Data provided:
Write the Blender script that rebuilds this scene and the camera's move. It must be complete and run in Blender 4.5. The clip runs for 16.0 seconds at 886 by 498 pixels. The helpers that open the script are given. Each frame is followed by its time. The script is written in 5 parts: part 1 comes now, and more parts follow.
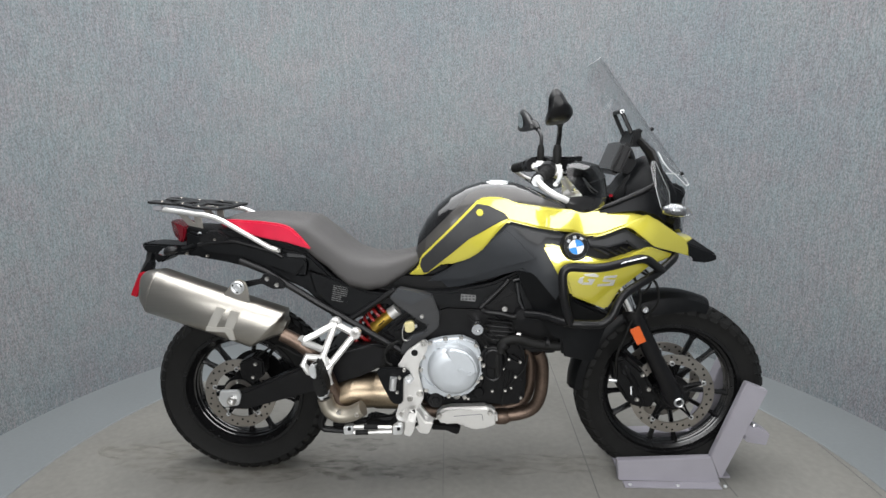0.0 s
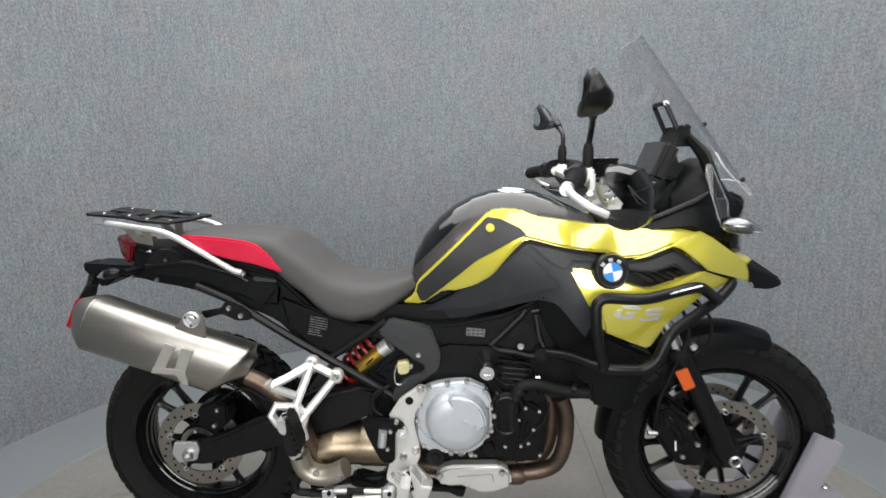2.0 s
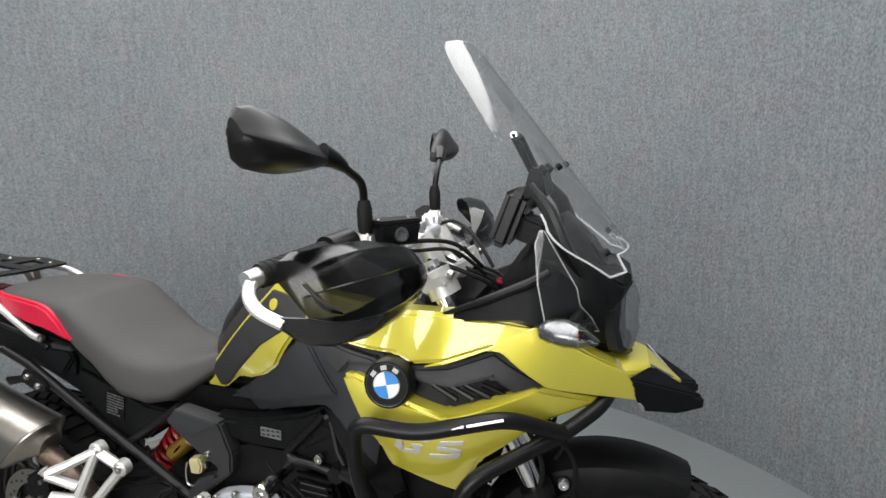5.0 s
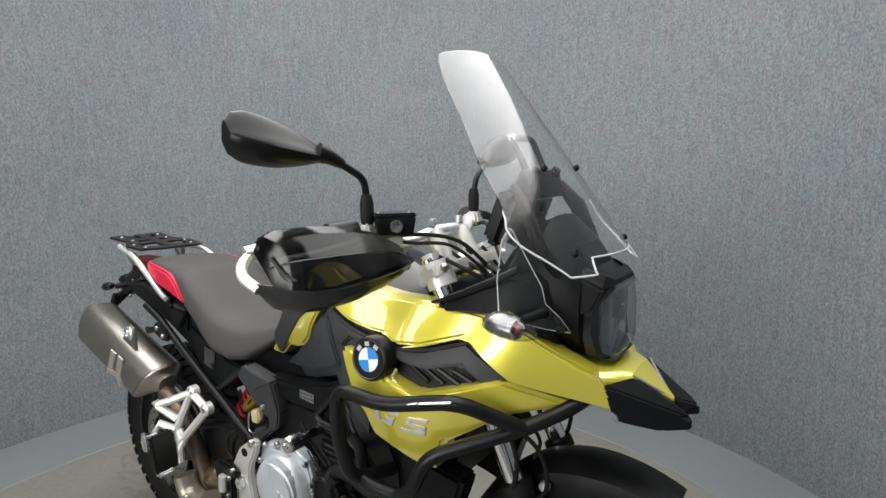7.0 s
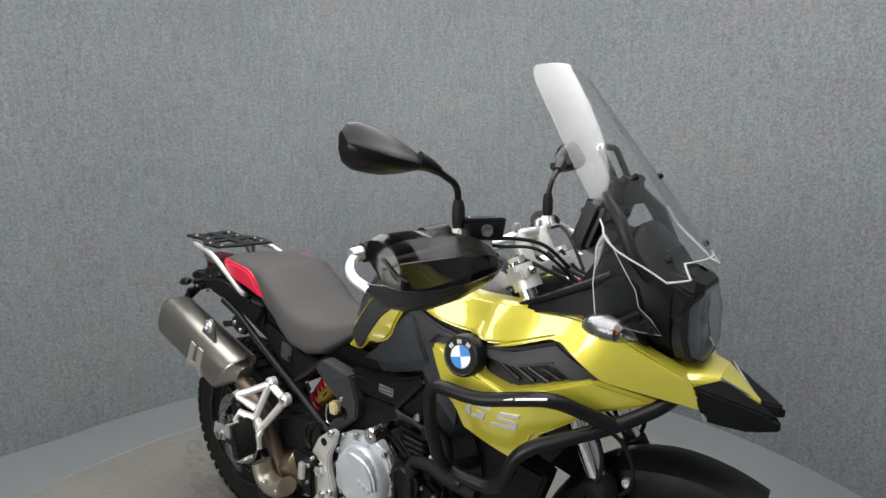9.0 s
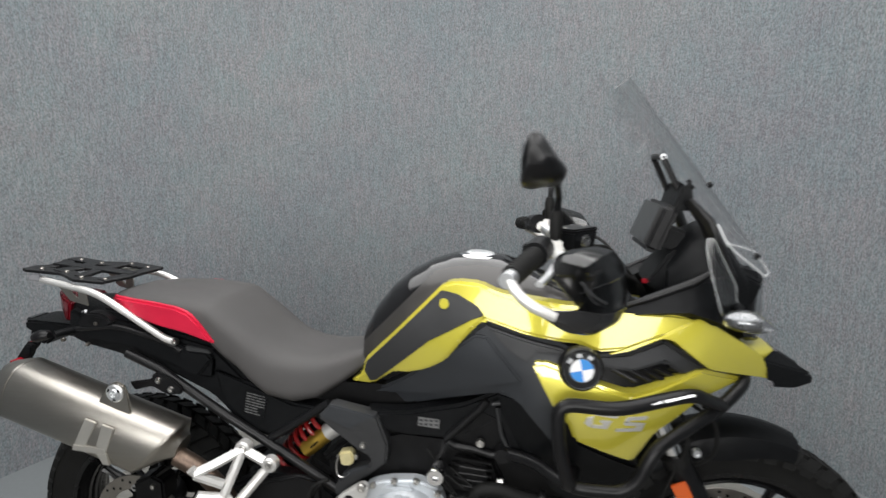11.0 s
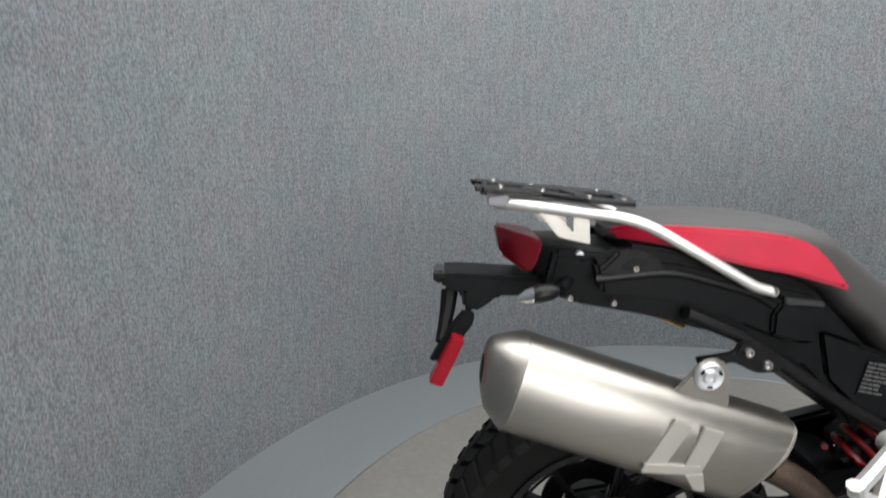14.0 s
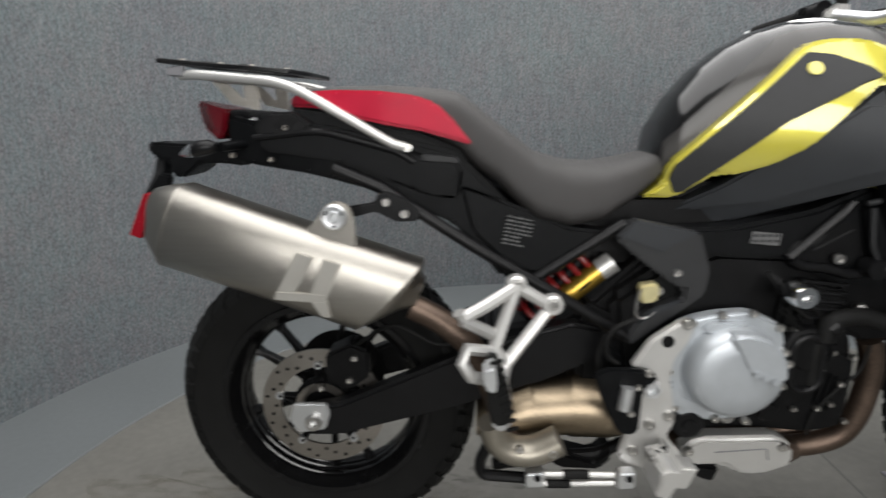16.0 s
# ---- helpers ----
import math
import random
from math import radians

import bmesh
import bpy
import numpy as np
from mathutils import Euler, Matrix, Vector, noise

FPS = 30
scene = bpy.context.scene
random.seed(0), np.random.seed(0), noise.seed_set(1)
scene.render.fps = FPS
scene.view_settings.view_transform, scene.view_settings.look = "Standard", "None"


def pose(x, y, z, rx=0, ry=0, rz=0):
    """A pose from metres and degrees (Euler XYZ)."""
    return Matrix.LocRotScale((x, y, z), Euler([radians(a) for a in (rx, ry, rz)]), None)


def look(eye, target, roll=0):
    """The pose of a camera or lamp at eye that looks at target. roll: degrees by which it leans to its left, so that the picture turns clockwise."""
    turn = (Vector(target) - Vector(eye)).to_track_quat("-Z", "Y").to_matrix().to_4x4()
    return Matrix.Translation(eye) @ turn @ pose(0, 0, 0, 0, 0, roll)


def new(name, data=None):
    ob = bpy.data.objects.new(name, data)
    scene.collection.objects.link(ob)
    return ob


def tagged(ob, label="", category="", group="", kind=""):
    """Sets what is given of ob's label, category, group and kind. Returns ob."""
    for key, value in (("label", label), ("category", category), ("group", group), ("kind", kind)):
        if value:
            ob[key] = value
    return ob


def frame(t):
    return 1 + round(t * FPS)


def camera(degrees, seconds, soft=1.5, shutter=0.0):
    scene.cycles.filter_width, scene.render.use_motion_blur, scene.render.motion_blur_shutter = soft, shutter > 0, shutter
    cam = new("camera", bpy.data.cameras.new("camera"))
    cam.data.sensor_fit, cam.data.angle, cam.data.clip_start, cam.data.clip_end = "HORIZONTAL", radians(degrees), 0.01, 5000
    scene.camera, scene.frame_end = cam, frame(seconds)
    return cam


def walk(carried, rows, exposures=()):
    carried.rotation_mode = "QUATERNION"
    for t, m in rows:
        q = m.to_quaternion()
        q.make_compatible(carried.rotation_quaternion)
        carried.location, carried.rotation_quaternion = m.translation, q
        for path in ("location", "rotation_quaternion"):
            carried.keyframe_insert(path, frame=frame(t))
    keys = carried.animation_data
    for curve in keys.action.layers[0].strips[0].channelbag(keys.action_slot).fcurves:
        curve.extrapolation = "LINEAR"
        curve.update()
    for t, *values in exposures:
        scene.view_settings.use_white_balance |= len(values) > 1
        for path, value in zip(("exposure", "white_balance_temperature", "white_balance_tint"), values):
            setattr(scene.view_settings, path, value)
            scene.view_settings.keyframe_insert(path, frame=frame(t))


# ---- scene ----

Task to carry out:
Print the data above verbatim from the first line through the line holding "ob = bpy.data.objects.new(name, data)", leaving every picture out.

Result of the task:
Write the Blender script that rebuilds this scene and the camera's move. It must be complete and run in Blender 4.5. The clip runs for 16.0 seconds at 886 by 498 pixels. The helpers that open the script are given. Each frame is followed by its time. The script is written in 5 parts: part 1 comes now, and more parts follow.
0.0 s
2.0 s
5.0 s
7.0 s
9.0 s
11.0 s
14.0 s
16.0 s
# ---- helpers ----
import math
import random
from math import radians

import bmesh
import bpy
import numpy as np
from mathutils import Euler, Matrix, Vector, noise

FPS = 30
scene = bpy.context.scene
random.seed(0), np.random.seed(0), noise.seed_set(1)
scene.render.fps = FPS
scene.view_settings.view_transform, scene.view_settings.look = "Standard", "None"


def pose(x, y, z, rx=0, ry=0, rz=0):
    """A pose from metres and degrees (Euler XYZ)."""
    return Matrix.LocRotScale((x, y, z), Euler([radians(a) for a in (rx, ry, rz)]), None)


def look(eye, target, roll=0):
    """The pose of a camera or lamp at eye that looks at target. roll: degrees by which it leans to its left, so that the picture turns clockwise."""
    turn = (Vector(target) - Vector(eye)).to_track_quat("-Z", "Y").to_matrix().to_4x4()
    return Matrix.Translation(eye) @ turn @ pose(0, 0, 0, 0, 0, roll)


def new(name, data=None):
    ob = bpy.data.objects.new(name, data)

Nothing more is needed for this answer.